[Animation scripts]
⁂
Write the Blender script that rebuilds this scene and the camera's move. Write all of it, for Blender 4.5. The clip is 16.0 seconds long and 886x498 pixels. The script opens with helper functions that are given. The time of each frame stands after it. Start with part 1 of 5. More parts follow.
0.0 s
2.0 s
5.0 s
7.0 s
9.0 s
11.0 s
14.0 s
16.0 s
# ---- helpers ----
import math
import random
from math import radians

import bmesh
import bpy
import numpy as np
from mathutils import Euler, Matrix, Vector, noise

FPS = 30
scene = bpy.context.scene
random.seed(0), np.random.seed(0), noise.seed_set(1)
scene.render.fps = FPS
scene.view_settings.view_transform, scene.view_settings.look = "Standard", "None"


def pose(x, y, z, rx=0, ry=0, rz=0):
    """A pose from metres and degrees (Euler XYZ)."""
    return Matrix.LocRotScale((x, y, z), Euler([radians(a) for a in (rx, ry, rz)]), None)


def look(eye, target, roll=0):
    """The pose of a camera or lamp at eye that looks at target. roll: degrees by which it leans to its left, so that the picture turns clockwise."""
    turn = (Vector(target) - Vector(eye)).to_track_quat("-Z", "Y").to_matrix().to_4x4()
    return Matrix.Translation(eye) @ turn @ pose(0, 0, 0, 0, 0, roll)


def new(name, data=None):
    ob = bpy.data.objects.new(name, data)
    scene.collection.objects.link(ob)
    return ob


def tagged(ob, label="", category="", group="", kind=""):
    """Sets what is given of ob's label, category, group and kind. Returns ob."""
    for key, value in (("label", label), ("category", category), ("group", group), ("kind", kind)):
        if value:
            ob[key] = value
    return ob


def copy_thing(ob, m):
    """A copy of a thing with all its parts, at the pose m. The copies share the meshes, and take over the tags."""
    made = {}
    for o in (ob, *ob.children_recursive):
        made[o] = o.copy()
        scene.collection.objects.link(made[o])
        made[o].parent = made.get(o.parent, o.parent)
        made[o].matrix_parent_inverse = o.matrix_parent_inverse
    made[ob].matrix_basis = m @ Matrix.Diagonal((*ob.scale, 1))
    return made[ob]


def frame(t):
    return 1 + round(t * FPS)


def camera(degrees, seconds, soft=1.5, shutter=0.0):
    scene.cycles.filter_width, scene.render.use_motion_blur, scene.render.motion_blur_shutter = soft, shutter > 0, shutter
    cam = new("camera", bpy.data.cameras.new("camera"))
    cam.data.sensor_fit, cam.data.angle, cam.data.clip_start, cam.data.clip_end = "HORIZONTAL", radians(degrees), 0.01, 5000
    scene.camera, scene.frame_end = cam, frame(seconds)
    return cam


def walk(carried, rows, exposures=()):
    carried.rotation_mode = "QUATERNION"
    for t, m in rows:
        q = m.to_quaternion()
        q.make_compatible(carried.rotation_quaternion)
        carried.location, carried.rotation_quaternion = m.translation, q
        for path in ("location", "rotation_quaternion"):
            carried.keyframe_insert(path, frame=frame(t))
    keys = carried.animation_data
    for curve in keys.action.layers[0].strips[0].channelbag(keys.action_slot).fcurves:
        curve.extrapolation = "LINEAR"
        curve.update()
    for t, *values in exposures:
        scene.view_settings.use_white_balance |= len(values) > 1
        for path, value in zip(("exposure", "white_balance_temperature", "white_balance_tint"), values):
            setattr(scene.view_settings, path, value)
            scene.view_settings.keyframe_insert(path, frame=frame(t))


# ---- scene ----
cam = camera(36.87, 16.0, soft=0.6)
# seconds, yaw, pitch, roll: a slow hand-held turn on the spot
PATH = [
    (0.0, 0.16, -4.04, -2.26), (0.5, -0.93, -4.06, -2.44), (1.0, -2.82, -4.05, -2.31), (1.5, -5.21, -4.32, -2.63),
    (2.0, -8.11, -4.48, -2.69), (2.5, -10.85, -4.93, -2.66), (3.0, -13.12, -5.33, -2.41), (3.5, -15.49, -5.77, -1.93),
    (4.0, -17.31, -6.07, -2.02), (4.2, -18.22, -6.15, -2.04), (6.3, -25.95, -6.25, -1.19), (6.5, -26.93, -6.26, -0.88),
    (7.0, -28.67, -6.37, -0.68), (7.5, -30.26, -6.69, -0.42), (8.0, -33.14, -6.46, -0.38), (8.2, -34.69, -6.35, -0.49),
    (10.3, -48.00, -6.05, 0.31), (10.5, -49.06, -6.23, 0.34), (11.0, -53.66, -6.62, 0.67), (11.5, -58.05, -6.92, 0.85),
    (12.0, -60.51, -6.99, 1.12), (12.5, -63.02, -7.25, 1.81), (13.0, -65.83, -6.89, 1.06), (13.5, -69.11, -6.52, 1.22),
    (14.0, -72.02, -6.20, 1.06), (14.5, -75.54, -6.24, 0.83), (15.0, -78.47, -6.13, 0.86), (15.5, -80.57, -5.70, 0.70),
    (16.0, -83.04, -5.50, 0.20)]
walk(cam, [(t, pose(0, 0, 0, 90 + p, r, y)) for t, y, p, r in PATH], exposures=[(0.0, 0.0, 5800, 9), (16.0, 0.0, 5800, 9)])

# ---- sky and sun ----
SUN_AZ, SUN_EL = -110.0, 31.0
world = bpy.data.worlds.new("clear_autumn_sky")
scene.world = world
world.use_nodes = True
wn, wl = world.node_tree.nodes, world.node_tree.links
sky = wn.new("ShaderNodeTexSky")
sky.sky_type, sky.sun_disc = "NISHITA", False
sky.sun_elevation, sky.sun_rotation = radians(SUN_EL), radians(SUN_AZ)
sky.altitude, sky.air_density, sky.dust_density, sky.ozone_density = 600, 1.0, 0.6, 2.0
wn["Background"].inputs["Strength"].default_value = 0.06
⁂
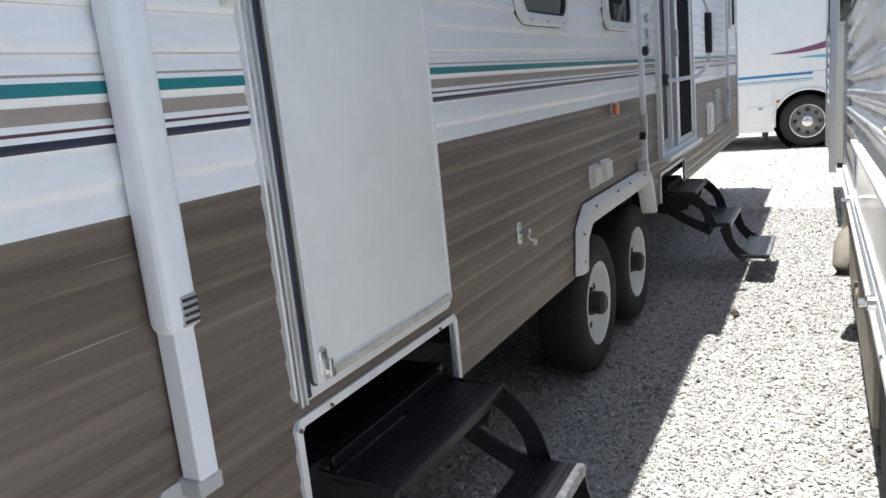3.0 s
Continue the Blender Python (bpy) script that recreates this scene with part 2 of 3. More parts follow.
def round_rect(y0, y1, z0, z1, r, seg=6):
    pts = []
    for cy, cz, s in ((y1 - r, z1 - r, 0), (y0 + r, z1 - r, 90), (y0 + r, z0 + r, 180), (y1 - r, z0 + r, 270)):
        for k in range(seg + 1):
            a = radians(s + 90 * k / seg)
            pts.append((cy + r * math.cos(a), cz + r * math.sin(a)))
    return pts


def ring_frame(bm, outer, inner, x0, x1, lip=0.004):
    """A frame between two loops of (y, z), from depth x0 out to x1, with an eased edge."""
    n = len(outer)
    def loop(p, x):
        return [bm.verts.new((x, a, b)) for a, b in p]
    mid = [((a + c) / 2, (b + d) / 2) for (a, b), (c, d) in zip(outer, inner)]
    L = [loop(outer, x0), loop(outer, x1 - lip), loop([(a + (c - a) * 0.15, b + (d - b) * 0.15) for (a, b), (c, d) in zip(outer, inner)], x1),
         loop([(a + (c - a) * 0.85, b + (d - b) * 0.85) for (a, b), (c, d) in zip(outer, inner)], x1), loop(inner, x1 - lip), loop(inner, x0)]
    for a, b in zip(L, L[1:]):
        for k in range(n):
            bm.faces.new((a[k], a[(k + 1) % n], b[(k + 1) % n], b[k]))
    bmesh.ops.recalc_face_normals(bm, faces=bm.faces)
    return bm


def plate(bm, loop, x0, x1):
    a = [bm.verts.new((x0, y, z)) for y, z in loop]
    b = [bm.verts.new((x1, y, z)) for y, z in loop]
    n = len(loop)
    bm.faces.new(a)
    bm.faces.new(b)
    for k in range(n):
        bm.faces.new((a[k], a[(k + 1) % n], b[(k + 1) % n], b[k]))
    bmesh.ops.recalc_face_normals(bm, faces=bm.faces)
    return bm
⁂
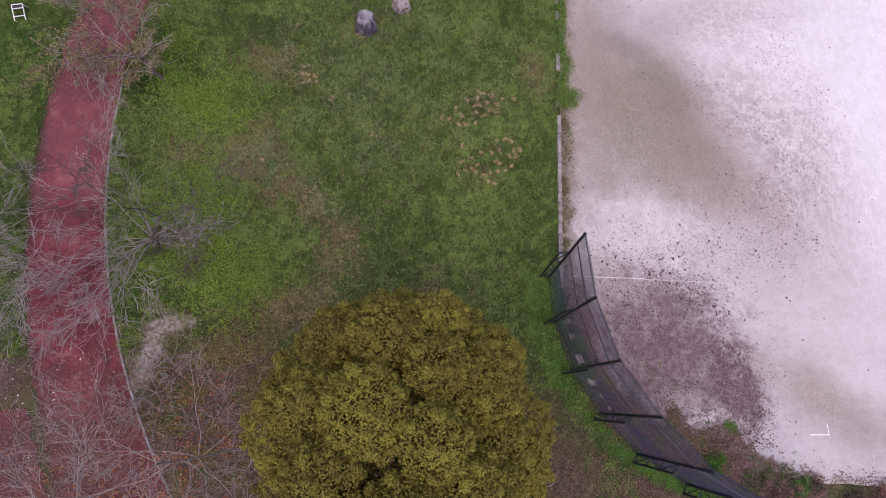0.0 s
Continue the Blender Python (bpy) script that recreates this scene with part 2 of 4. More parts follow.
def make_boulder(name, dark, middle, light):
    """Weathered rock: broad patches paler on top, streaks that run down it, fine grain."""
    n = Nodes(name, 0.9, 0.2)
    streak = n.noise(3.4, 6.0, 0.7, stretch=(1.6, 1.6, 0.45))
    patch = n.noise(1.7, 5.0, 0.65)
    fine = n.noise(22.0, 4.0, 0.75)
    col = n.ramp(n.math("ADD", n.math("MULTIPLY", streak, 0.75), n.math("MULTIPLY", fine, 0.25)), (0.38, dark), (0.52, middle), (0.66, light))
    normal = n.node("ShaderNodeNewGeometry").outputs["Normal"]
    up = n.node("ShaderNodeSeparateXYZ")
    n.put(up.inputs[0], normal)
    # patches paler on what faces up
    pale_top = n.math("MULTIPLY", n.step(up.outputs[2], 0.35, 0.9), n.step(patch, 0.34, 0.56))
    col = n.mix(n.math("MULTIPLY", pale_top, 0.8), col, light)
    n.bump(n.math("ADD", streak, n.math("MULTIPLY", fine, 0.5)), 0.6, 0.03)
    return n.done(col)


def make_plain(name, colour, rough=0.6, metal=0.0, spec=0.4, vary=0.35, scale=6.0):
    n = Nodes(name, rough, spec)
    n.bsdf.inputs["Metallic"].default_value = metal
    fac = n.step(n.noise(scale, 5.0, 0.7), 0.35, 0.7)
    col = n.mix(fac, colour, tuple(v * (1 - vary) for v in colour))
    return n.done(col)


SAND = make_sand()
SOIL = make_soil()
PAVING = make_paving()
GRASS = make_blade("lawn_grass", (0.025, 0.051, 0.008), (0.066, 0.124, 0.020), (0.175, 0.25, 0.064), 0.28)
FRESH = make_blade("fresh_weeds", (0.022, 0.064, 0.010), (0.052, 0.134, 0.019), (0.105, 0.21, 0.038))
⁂
§ Task prompt
Check all the records above and select each line where the string "seconds" is found.

§ Result below
Write the Blender script that rebuilds this scene and the camera's move. Write all of it, for Blender 4.5. The clip is 16.0 seconds long and 886x498 pixels. The script opens with helper functions that are given. The time of each frame stands after it. Start with part 1 of 5. More parts follow.
def camera(degrees, seconds, soft=1.5, shutter=0.0):
    scene.camera, scene.frame_end = cam, frame(seconds)
# seconds, yaw, pitch, roll: a slow hand-held turn on the spot